**What you will do:** How many of the lines below contain "Euler"? Answer with that number alone.

**Material for the task:**

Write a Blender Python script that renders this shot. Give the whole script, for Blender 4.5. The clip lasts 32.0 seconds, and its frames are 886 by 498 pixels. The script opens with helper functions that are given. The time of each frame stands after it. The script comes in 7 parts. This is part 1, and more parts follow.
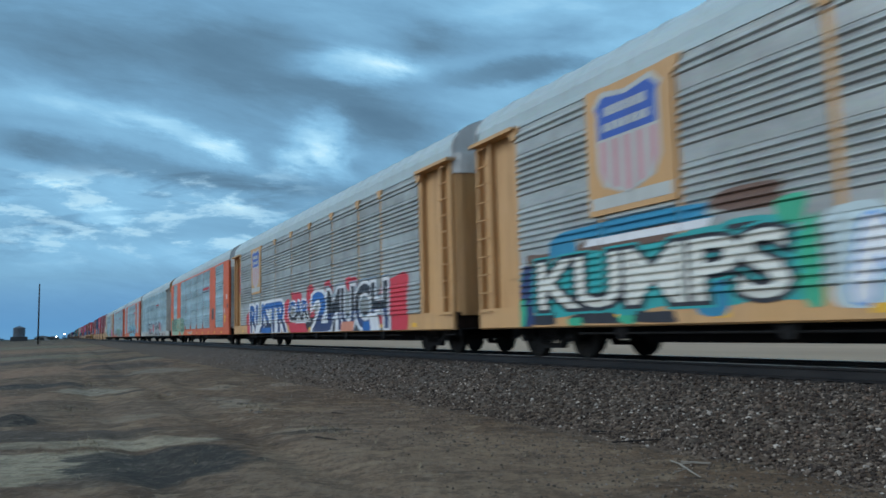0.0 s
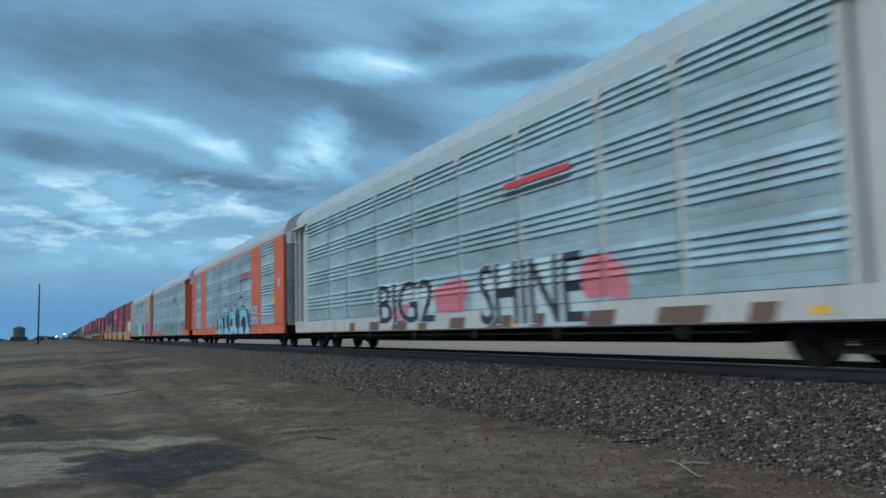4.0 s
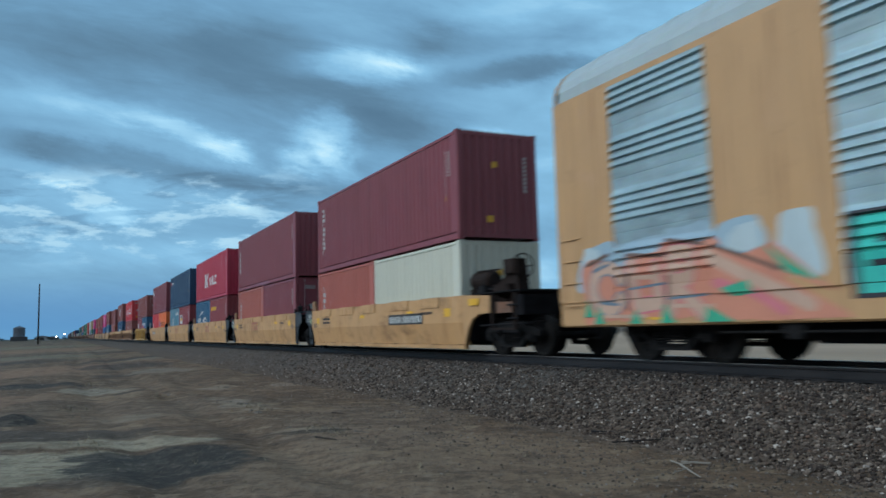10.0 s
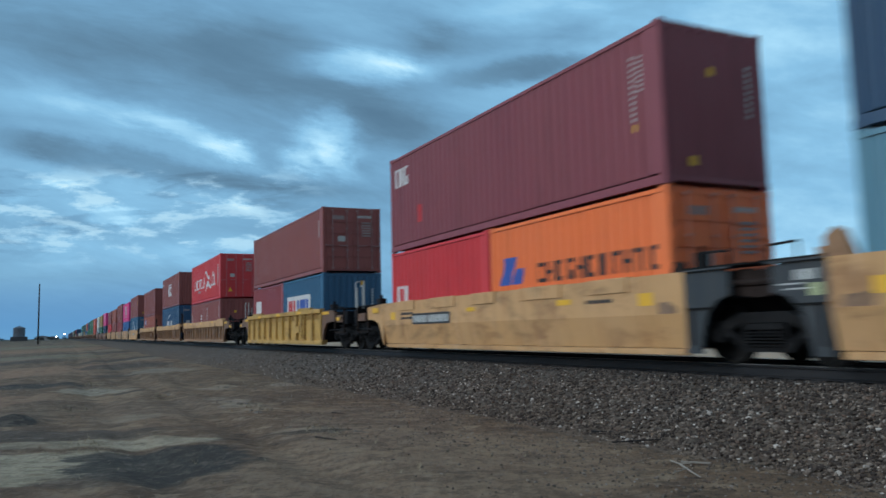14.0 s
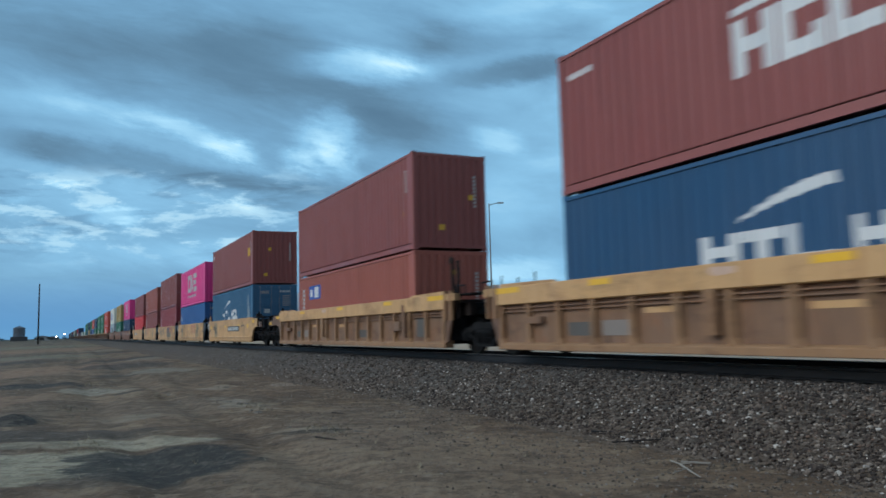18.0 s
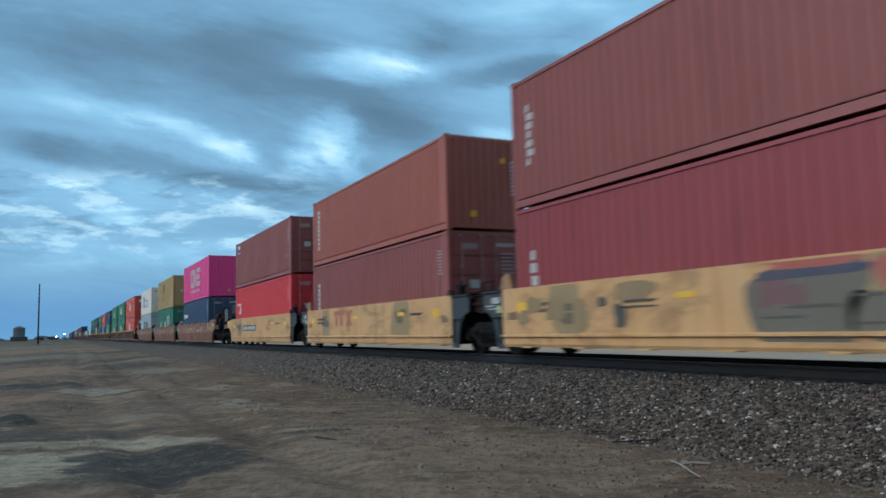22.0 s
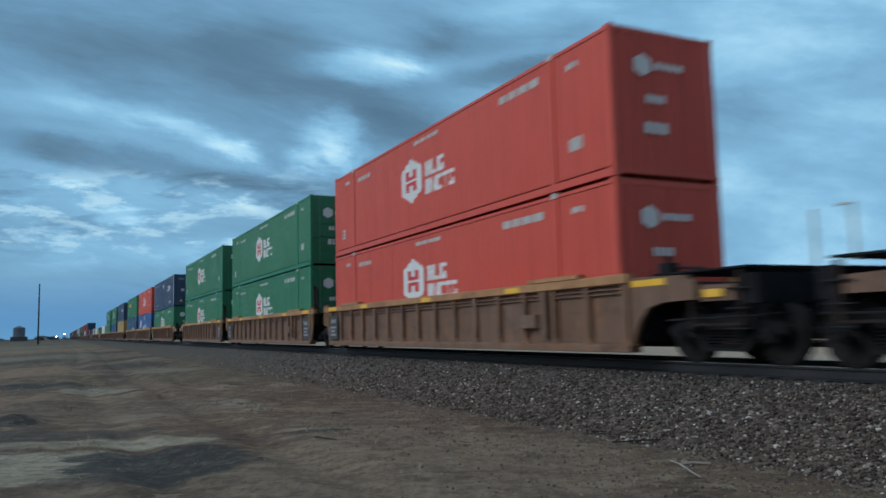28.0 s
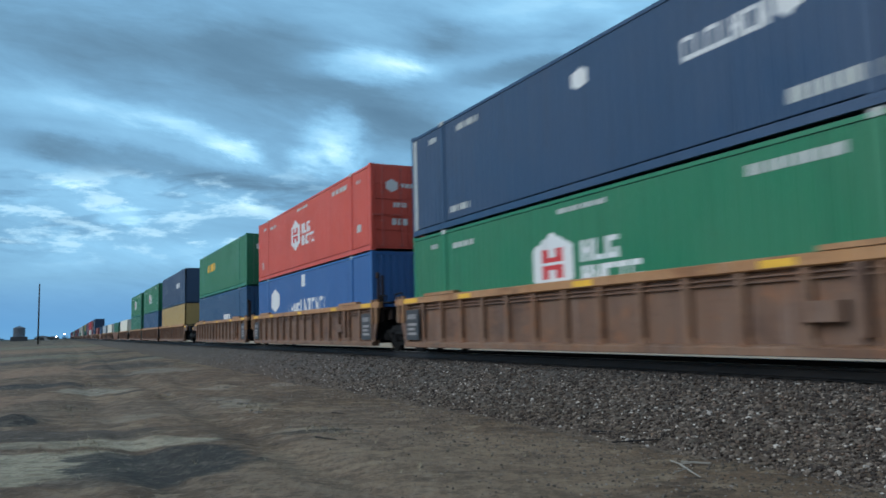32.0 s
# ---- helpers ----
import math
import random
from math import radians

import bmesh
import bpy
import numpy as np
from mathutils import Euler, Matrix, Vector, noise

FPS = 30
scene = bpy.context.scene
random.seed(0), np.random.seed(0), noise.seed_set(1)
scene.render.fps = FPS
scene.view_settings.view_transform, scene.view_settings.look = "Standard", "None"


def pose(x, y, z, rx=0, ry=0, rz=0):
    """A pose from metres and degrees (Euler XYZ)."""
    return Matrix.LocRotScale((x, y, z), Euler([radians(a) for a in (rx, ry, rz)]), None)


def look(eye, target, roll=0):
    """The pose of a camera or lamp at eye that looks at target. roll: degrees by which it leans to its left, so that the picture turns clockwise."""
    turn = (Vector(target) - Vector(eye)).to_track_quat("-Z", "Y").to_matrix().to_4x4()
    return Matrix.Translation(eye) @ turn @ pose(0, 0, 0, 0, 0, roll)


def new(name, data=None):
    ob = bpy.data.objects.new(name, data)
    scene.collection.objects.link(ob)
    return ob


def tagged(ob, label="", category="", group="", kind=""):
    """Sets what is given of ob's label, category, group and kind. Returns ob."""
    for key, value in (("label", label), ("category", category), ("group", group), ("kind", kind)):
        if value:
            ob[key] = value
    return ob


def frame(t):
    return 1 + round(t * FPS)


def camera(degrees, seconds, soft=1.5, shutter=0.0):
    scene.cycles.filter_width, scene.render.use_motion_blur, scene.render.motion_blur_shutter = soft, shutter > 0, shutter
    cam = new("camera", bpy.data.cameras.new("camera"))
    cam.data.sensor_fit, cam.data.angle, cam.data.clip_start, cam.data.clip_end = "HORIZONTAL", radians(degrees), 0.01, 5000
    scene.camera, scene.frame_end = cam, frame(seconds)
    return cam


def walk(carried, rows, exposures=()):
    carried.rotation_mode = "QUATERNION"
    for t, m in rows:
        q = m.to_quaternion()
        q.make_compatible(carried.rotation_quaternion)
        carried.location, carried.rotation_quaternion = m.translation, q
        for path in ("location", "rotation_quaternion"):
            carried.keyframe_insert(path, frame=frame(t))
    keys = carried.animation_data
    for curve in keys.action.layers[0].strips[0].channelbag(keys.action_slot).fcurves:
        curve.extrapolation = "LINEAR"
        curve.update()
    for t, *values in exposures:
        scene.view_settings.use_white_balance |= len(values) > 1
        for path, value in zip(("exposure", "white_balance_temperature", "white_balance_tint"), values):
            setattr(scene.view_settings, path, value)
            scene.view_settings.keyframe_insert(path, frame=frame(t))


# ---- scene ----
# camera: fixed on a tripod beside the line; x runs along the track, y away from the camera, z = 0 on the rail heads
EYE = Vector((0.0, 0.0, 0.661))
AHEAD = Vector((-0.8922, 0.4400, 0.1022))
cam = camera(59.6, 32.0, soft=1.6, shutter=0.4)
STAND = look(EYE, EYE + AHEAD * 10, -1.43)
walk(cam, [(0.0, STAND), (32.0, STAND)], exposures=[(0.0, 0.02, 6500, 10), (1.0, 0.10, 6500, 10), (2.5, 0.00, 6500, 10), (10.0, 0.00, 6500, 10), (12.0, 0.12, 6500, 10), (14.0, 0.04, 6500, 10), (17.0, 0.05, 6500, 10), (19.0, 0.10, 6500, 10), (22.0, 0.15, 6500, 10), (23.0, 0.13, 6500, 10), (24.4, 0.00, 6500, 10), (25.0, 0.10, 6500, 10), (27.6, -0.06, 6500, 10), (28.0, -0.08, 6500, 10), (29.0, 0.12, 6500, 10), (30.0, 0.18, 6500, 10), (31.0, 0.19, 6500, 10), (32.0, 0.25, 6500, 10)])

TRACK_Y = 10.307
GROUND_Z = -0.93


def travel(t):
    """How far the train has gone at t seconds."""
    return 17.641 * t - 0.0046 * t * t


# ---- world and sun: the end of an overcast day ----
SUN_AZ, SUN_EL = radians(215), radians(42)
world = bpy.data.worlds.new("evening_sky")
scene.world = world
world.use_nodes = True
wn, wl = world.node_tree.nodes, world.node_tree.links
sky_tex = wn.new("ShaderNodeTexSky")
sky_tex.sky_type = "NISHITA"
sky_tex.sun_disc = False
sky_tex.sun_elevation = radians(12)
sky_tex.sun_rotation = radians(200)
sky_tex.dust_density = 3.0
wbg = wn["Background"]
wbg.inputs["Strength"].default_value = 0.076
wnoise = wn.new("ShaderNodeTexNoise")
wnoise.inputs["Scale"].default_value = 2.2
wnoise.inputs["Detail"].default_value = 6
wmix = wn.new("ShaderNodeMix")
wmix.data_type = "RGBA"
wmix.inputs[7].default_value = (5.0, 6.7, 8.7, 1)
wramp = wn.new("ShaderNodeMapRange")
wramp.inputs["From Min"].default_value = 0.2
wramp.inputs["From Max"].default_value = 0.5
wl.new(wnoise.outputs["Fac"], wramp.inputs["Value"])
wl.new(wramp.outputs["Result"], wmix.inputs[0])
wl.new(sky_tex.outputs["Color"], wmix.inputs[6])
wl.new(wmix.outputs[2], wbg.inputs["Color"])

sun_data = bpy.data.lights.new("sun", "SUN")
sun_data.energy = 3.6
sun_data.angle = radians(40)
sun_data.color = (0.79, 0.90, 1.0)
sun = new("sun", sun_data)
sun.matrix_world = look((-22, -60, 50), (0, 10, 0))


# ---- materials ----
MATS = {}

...

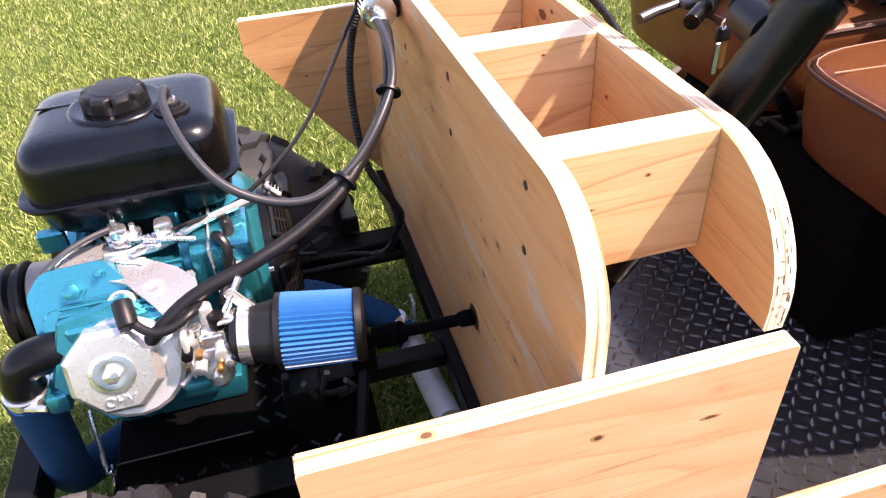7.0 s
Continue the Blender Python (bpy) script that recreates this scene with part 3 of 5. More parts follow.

**Correct result:** 3